→ **To be done**:
Search the records below for the word "target" and show every line where it occurs.

** START OF Task inputs **

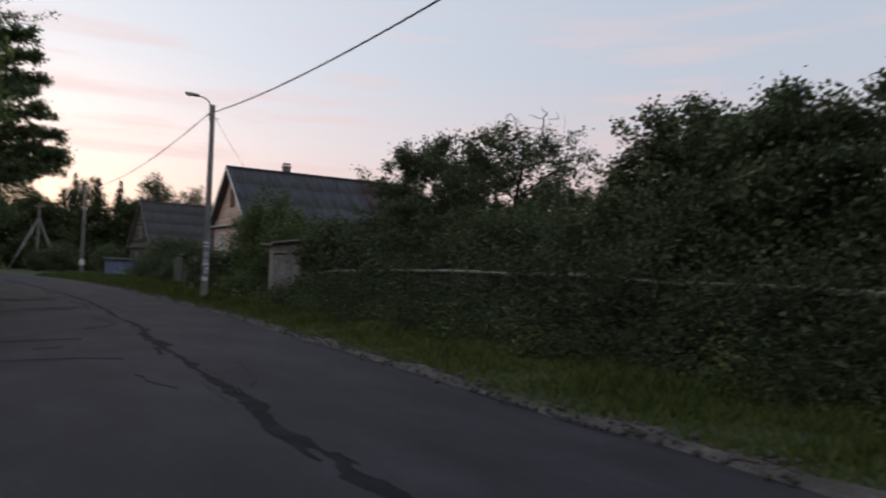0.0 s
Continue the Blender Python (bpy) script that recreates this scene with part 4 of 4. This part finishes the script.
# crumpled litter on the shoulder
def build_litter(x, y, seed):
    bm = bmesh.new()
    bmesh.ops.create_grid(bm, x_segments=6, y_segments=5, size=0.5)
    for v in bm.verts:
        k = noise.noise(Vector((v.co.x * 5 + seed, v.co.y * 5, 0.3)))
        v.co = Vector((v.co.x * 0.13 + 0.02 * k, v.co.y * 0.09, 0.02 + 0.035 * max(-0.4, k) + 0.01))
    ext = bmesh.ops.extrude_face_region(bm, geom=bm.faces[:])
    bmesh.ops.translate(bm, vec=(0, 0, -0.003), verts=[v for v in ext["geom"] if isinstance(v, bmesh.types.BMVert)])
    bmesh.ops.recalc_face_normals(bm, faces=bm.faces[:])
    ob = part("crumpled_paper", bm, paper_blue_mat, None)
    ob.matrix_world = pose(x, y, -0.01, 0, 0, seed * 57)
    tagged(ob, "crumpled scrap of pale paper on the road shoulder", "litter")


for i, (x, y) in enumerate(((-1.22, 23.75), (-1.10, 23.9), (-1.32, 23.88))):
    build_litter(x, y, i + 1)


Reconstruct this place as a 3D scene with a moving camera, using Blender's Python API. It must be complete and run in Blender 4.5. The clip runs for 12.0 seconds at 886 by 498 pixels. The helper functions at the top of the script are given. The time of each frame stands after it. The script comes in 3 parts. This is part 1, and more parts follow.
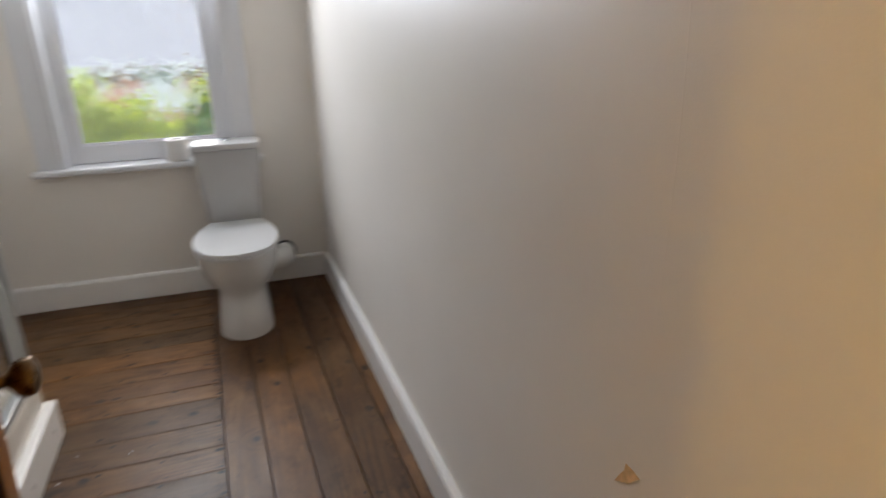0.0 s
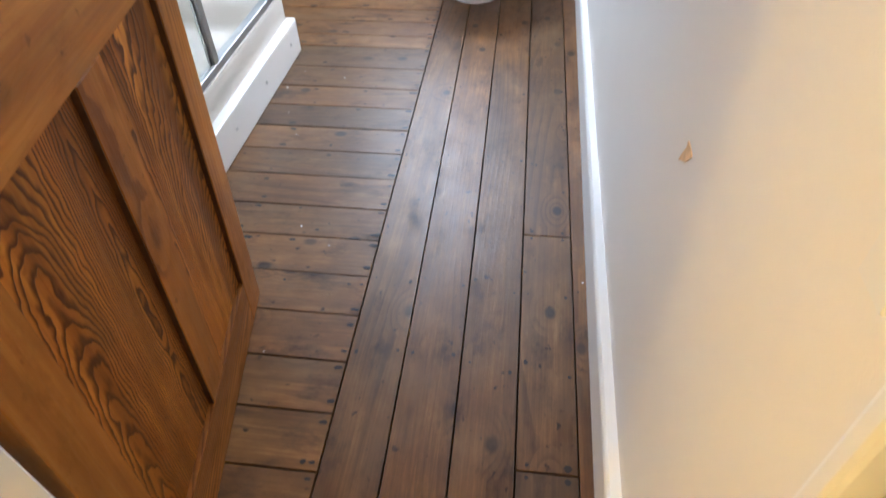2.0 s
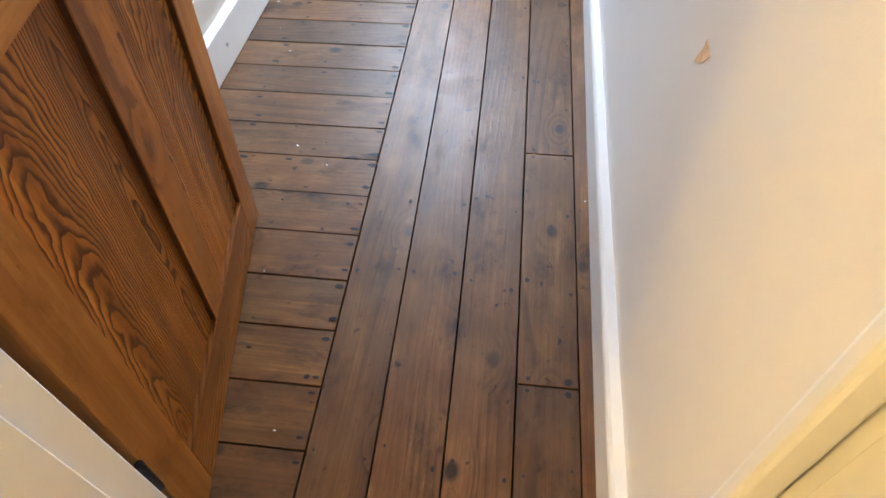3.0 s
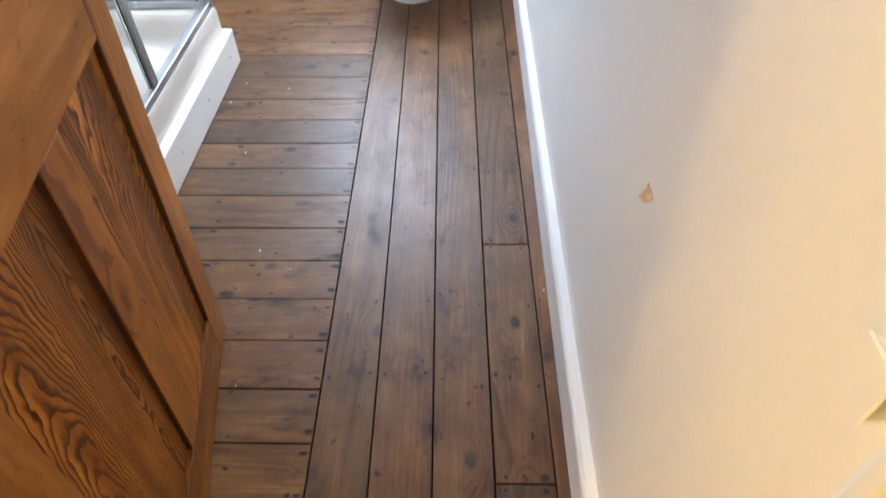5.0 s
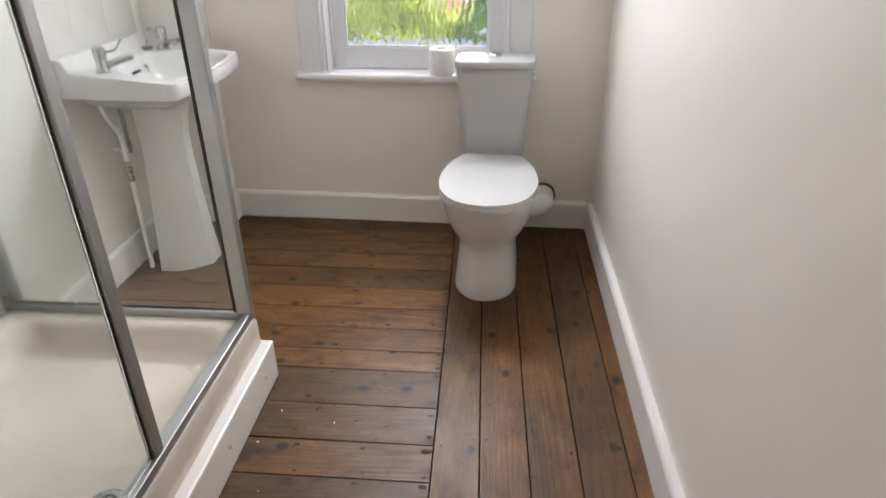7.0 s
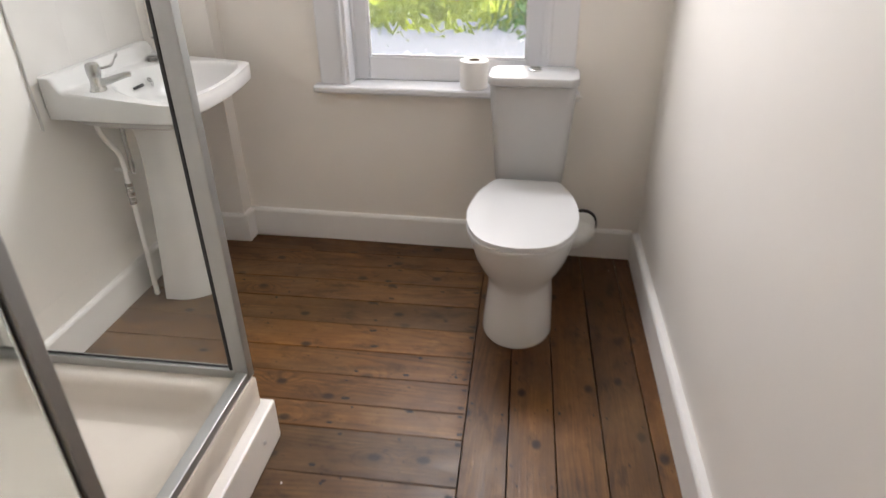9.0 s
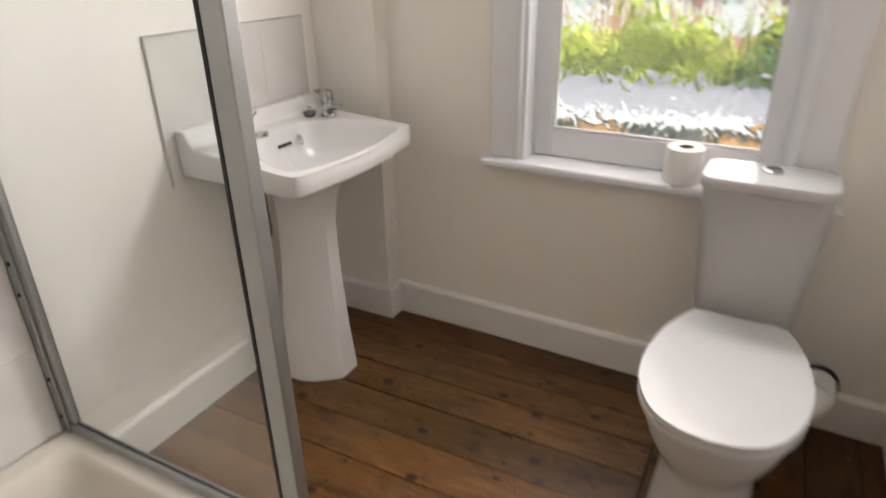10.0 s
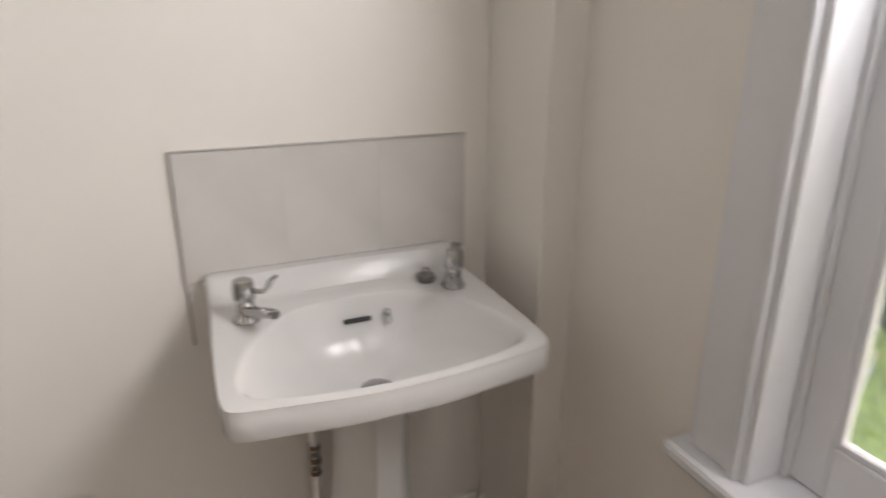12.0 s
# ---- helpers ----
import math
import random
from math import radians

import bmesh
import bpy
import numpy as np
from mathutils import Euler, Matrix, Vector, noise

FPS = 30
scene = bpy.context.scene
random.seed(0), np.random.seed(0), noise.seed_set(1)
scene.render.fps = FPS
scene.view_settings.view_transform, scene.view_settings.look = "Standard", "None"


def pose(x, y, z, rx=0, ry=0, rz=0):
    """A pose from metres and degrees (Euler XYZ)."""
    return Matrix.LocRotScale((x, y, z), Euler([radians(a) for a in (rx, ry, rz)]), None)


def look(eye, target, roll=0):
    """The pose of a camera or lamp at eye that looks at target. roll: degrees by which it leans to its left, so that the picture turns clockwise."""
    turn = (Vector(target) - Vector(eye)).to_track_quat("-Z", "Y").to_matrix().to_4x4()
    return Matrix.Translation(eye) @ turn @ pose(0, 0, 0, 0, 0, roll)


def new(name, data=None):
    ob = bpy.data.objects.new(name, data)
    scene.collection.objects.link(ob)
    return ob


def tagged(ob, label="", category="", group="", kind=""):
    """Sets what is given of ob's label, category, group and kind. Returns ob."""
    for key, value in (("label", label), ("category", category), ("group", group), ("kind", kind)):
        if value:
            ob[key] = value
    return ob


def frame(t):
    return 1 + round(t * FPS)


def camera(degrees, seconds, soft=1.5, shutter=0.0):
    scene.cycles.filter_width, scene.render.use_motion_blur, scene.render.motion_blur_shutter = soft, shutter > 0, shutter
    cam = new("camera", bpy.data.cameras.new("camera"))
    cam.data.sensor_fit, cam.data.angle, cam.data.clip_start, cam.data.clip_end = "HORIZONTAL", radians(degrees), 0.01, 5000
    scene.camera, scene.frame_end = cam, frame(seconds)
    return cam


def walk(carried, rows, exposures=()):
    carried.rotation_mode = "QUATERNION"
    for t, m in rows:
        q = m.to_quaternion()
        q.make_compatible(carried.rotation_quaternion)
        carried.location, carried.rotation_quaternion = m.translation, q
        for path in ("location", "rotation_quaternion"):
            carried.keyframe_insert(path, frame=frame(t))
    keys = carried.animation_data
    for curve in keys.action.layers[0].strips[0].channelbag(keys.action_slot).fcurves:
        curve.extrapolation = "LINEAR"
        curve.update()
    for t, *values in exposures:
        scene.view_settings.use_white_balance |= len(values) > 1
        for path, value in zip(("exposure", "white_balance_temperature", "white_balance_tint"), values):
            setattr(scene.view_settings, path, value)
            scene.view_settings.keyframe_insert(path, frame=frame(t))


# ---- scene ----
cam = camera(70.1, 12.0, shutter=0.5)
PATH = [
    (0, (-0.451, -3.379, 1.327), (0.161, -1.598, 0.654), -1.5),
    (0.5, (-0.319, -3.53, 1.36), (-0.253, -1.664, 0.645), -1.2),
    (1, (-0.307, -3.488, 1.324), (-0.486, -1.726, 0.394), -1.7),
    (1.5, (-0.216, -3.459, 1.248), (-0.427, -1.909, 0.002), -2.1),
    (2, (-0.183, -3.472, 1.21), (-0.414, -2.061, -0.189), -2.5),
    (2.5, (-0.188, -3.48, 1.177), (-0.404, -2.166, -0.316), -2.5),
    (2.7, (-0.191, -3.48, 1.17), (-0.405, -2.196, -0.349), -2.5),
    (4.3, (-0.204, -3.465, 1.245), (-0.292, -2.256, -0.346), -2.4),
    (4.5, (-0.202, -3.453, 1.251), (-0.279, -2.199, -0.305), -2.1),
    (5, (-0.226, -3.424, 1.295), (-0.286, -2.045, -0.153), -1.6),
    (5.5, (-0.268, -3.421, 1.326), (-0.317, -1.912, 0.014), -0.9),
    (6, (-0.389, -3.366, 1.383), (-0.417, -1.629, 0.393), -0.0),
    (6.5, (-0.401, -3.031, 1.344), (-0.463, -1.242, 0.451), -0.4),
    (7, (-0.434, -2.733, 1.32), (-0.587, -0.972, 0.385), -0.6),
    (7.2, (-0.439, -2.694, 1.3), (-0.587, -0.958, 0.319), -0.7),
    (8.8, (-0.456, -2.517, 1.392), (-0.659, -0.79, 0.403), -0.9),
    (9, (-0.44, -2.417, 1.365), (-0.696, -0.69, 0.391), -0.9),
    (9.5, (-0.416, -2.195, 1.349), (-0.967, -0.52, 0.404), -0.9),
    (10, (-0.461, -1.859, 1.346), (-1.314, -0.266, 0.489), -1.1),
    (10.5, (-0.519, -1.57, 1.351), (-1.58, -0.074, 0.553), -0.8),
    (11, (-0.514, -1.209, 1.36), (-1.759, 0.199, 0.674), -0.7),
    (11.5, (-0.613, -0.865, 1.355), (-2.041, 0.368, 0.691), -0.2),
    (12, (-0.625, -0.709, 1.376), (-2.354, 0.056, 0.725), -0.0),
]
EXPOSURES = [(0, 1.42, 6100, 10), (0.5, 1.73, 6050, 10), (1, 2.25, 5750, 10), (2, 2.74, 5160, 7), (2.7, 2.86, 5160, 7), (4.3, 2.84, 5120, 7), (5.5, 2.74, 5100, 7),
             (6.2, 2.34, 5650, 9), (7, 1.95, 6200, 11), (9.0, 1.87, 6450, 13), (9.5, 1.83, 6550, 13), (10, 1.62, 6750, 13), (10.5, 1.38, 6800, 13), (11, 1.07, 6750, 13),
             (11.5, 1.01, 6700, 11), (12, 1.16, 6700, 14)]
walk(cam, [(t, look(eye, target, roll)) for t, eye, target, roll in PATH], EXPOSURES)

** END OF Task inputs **

→ **Solution to the exercise**:
def look(eye, target, roll=0):
    """The pose of a camera or lamp at eye that looks at target. roll: degrees by which it leans to its left, so that the picture turns clockwise."""
    turn = (Vector(target) - Vector(eye)).to_track_quat("-Z", "Y").to_matrix().to_4x4()
walk(cam, [(t, look(eye, target, roll)) for t, eye, target, roll in PATH], EXPOSURES)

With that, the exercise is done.